### Given exercise
Lift every line from the entries that includes the word "name".

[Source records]
....................
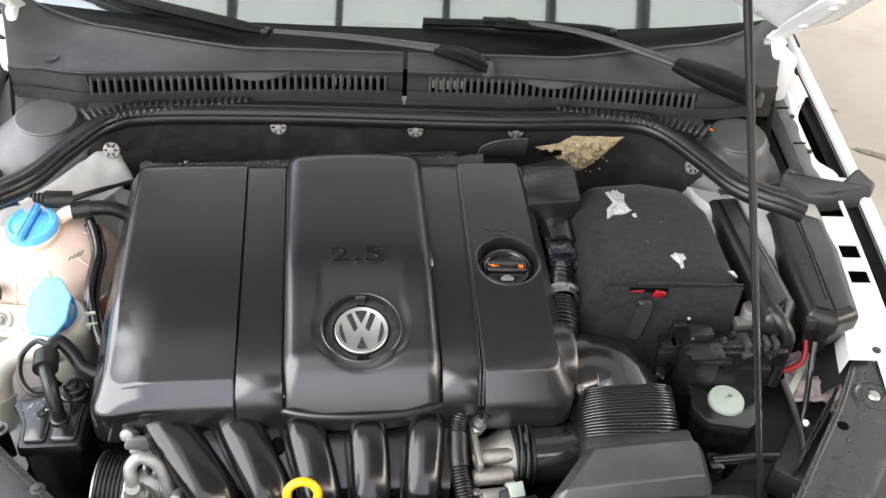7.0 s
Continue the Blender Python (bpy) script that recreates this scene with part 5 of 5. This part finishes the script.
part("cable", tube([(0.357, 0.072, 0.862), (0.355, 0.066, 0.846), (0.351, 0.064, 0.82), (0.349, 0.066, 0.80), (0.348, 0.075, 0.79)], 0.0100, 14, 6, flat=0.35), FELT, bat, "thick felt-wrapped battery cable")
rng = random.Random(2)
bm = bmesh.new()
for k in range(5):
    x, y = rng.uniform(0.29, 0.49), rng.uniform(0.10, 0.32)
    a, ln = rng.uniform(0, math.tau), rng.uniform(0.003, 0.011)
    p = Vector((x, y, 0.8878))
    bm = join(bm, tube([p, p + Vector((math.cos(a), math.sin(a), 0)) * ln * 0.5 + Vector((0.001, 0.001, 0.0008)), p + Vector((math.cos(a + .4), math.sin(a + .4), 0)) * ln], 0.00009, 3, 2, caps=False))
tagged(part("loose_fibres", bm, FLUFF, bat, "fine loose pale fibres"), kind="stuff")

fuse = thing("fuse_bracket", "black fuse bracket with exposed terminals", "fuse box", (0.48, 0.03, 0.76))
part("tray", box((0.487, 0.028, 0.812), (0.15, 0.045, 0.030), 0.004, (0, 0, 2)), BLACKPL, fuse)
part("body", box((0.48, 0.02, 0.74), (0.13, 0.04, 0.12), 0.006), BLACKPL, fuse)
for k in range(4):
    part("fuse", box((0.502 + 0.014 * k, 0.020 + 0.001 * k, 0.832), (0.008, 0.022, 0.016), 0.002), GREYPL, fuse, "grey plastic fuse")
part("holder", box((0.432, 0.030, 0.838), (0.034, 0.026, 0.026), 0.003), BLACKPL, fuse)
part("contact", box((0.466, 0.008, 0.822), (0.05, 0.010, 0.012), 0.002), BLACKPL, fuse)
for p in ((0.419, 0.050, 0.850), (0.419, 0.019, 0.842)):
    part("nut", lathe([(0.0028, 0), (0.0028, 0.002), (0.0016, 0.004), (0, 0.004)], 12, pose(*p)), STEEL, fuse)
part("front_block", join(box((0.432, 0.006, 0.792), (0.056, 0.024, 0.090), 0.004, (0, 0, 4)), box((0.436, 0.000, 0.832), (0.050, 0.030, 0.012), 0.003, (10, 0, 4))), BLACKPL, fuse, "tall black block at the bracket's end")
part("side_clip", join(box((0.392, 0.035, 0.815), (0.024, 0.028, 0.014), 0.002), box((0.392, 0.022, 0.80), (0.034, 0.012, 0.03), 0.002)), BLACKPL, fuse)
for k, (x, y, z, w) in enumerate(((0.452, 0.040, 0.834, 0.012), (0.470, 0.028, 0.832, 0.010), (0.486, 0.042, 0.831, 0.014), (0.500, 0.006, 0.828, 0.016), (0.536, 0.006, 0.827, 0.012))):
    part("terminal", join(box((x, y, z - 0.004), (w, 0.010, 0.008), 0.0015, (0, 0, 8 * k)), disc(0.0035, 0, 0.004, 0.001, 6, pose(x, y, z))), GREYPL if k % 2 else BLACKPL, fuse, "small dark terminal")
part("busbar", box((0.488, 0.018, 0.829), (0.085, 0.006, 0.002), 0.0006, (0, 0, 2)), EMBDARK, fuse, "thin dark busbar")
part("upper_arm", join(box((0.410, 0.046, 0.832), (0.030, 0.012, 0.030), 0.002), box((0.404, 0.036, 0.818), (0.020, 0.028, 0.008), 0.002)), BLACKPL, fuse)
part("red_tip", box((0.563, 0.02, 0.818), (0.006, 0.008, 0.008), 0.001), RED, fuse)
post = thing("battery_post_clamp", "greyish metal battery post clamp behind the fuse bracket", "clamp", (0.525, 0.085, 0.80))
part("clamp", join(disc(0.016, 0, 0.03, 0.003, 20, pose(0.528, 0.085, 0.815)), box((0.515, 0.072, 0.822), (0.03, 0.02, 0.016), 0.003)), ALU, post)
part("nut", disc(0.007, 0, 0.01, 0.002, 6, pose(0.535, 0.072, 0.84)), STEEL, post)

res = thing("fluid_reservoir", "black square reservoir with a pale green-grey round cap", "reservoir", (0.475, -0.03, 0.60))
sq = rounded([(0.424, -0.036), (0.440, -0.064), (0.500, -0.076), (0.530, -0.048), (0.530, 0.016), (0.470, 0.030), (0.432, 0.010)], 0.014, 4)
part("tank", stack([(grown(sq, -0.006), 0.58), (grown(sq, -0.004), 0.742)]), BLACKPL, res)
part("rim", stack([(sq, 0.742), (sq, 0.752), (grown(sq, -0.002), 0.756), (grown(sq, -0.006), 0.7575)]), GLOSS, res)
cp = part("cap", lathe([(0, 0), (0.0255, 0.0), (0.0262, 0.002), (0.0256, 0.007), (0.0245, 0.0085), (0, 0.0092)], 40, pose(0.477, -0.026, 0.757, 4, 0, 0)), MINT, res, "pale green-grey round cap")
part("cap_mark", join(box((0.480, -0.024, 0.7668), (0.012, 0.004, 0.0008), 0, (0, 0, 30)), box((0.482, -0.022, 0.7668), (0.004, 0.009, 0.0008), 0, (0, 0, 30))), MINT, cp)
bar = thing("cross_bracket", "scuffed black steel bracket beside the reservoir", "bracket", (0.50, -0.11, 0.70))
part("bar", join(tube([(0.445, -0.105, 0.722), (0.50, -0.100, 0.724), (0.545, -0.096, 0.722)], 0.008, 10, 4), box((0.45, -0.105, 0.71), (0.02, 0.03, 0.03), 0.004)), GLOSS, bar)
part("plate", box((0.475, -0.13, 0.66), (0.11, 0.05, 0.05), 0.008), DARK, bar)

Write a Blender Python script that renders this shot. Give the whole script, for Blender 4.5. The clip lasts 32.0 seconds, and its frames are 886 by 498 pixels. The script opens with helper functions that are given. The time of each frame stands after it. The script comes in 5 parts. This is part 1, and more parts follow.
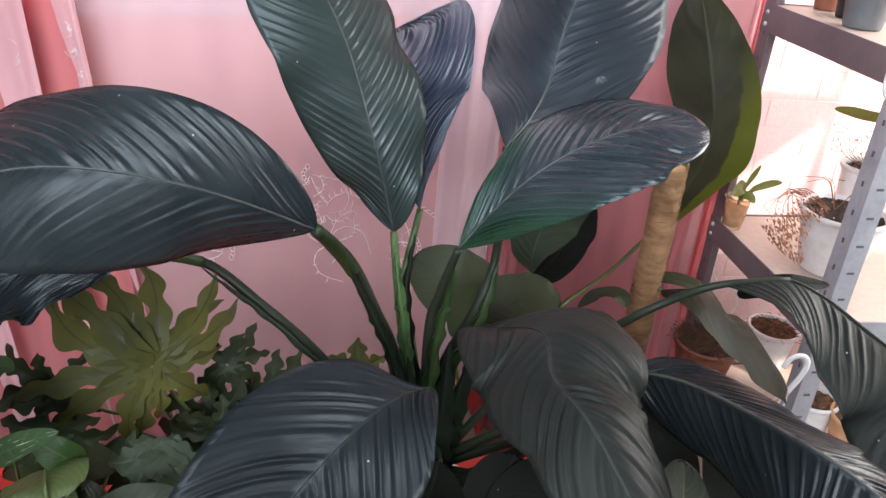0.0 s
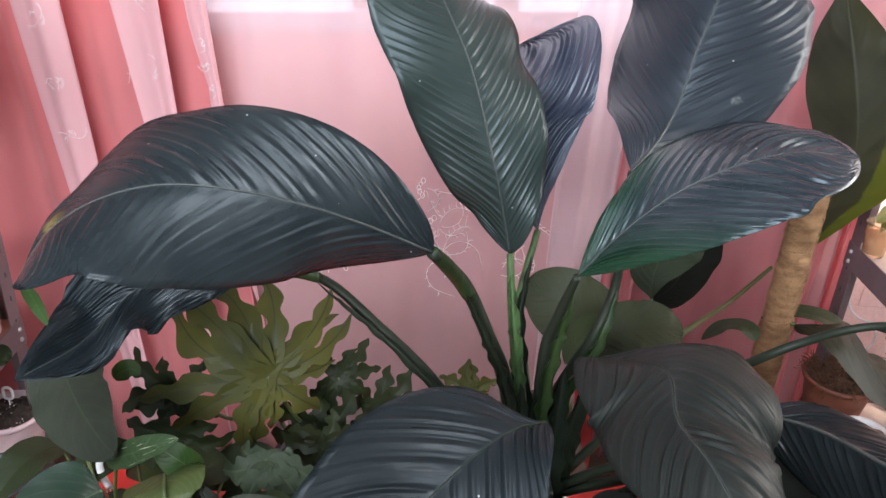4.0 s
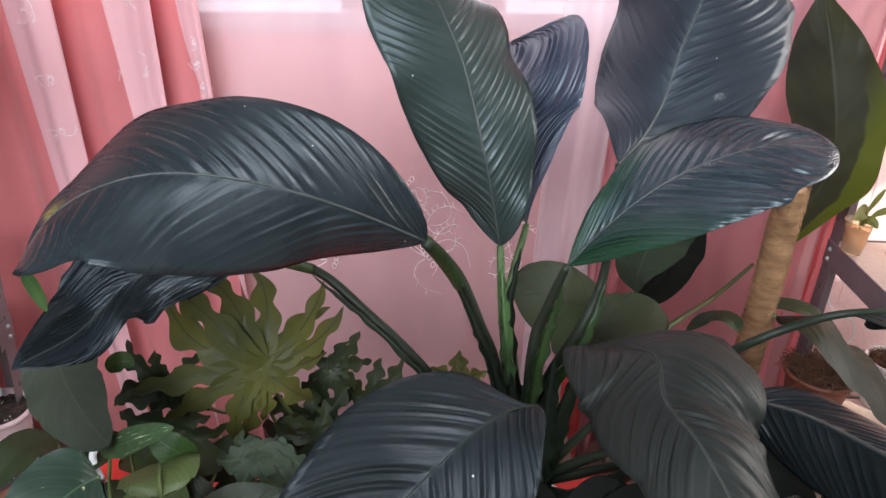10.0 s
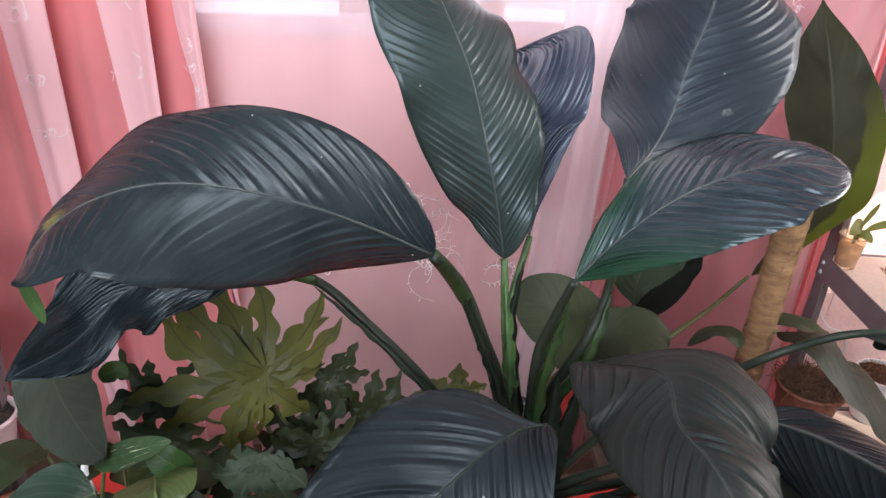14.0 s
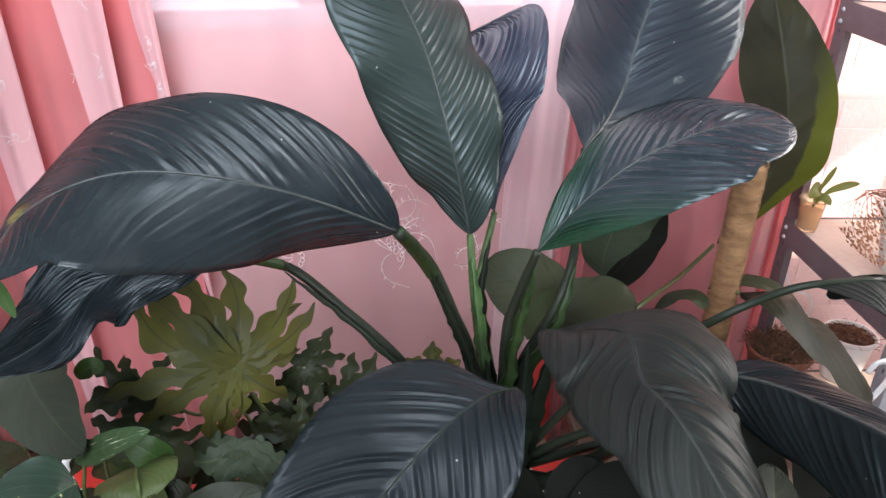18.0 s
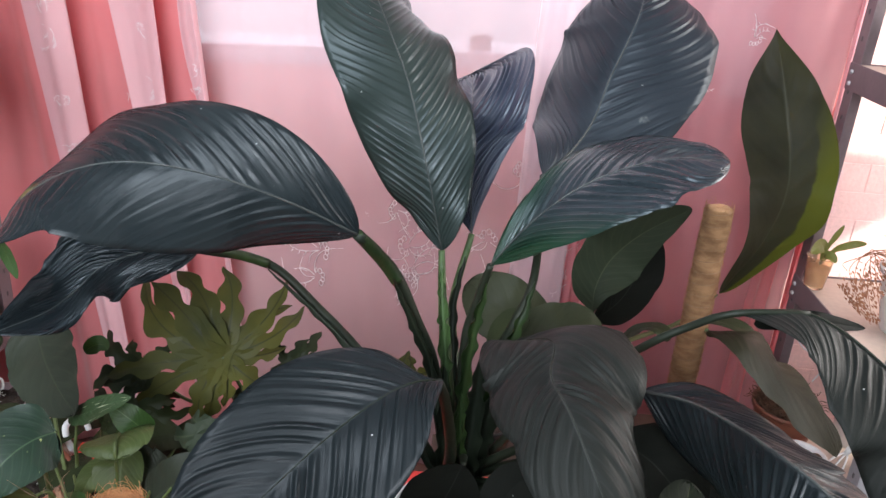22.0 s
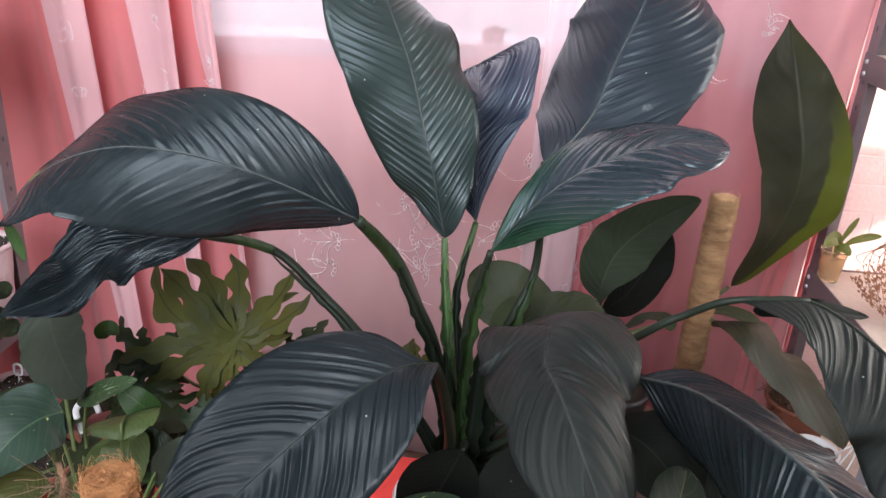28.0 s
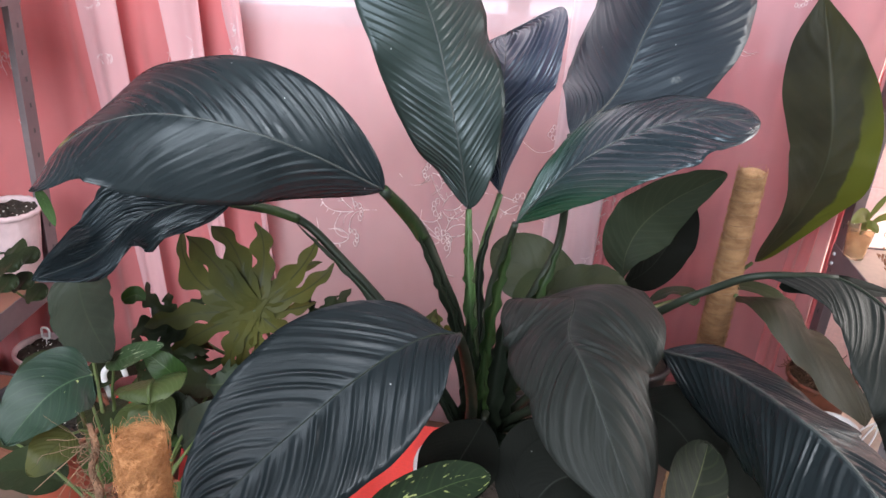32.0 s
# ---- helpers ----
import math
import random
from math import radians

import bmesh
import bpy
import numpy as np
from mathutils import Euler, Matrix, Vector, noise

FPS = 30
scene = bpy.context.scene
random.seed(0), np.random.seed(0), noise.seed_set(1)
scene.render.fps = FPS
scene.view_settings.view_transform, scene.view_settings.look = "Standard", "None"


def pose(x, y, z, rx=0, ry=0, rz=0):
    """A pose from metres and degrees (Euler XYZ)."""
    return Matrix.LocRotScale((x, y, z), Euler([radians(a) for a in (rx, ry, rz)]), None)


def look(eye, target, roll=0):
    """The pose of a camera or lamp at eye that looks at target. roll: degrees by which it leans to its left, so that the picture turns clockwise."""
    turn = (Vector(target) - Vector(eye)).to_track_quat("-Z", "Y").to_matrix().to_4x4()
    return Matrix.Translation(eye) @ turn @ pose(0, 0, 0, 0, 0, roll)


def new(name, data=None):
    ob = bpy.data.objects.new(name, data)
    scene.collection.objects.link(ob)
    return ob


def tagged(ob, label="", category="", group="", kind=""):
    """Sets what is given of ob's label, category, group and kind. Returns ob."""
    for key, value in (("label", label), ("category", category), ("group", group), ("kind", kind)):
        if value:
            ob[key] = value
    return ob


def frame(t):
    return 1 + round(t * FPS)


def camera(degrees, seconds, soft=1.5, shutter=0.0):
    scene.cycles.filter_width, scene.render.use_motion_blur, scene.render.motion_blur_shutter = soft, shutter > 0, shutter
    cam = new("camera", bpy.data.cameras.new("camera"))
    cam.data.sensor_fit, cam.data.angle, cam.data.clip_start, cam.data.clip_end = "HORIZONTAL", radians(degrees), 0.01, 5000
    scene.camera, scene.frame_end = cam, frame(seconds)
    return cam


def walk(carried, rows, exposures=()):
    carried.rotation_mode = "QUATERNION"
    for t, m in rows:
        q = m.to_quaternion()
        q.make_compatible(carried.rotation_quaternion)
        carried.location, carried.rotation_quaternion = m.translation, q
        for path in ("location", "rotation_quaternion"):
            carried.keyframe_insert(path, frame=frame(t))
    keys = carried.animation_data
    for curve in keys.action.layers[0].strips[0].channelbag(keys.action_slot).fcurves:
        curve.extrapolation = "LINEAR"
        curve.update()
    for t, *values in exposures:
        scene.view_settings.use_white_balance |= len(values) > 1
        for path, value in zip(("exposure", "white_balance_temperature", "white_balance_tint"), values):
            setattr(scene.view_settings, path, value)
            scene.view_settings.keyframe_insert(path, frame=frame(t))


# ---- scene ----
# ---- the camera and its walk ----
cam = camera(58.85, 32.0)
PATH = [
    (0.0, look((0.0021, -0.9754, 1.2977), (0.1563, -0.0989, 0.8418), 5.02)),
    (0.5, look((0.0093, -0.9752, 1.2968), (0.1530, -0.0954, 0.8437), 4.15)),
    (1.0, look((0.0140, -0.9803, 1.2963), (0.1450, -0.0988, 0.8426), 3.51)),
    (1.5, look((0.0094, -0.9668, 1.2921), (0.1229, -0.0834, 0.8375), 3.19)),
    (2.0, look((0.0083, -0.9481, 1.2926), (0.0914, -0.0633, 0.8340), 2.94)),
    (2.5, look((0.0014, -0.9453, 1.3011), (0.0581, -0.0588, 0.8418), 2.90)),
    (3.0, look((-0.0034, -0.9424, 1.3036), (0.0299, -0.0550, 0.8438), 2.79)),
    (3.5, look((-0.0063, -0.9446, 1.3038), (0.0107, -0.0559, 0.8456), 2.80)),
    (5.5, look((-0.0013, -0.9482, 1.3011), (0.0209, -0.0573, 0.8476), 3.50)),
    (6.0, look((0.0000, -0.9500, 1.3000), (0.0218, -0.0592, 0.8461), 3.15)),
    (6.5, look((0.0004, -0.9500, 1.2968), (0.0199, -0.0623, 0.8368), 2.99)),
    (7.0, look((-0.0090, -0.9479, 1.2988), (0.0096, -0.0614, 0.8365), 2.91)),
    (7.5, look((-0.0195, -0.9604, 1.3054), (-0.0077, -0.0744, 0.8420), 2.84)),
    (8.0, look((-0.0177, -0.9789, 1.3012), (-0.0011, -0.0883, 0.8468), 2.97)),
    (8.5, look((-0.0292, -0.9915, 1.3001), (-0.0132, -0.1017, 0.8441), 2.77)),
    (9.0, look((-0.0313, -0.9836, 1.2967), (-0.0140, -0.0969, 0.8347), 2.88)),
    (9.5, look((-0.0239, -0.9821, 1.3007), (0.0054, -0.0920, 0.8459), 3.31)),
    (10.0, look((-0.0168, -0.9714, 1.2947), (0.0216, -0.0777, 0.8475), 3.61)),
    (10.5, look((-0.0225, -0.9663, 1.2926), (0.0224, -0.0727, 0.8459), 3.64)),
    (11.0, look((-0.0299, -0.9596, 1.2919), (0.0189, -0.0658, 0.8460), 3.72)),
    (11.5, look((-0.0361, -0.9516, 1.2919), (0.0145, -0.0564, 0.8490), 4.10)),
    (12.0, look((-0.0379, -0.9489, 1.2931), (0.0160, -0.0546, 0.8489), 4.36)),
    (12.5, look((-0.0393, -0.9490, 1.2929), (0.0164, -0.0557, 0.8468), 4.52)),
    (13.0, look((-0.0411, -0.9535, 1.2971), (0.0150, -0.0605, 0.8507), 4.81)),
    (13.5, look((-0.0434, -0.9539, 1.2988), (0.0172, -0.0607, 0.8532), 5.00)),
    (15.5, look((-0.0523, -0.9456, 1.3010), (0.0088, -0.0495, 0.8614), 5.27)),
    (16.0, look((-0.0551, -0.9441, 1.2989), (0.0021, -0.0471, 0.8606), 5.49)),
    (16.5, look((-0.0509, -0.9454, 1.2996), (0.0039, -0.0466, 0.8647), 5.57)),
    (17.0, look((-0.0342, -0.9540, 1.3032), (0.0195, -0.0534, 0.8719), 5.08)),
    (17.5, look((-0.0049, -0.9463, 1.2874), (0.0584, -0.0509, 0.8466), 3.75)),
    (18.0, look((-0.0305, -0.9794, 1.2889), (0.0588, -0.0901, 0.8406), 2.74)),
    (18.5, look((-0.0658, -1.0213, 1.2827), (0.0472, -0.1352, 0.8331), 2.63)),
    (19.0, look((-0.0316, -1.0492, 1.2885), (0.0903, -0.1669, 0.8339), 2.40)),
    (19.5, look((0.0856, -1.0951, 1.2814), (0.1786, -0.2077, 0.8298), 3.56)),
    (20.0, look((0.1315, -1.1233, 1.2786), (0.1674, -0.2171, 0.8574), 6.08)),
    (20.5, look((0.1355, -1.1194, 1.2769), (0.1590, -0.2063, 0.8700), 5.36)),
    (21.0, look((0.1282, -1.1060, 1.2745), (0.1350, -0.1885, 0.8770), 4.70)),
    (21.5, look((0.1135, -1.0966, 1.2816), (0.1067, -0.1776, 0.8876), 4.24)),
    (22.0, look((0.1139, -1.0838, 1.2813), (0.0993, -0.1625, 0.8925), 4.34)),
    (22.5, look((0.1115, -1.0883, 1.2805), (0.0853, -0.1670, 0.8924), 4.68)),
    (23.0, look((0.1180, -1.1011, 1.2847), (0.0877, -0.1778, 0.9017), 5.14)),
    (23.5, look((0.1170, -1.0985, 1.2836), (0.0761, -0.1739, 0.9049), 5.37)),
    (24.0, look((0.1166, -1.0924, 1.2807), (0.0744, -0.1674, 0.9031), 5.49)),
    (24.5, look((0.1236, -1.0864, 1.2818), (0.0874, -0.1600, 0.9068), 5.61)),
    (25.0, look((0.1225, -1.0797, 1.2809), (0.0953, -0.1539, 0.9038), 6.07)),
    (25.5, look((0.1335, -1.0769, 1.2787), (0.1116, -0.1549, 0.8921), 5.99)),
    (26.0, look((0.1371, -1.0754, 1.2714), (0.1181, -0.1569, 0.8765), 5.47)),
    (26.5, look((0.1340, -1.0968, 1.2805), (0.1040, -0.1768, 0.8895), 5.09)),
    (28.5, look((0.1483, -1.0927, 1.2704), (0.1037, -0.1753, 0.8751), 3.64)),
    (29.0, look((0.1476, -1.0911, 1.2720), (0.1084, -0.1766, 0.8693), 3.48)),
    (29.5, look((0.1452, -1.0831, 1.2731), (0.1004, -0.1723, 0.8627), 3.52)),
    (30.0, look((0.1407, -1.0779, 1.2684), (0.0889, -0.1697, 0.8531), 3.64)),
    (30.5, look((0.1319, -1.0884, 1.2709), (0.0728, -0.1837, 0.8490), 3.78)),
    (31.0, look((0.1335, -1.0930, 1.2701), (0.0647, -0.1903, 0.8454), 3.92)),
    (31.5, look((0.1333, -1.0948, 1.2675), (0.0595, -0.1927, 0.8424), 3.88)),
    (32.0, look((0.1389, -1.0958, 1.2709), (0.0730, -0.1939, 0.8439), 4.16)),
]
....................
### Output below
def new(name, data=None):
    ob = bpy.data.objects.new(name, data)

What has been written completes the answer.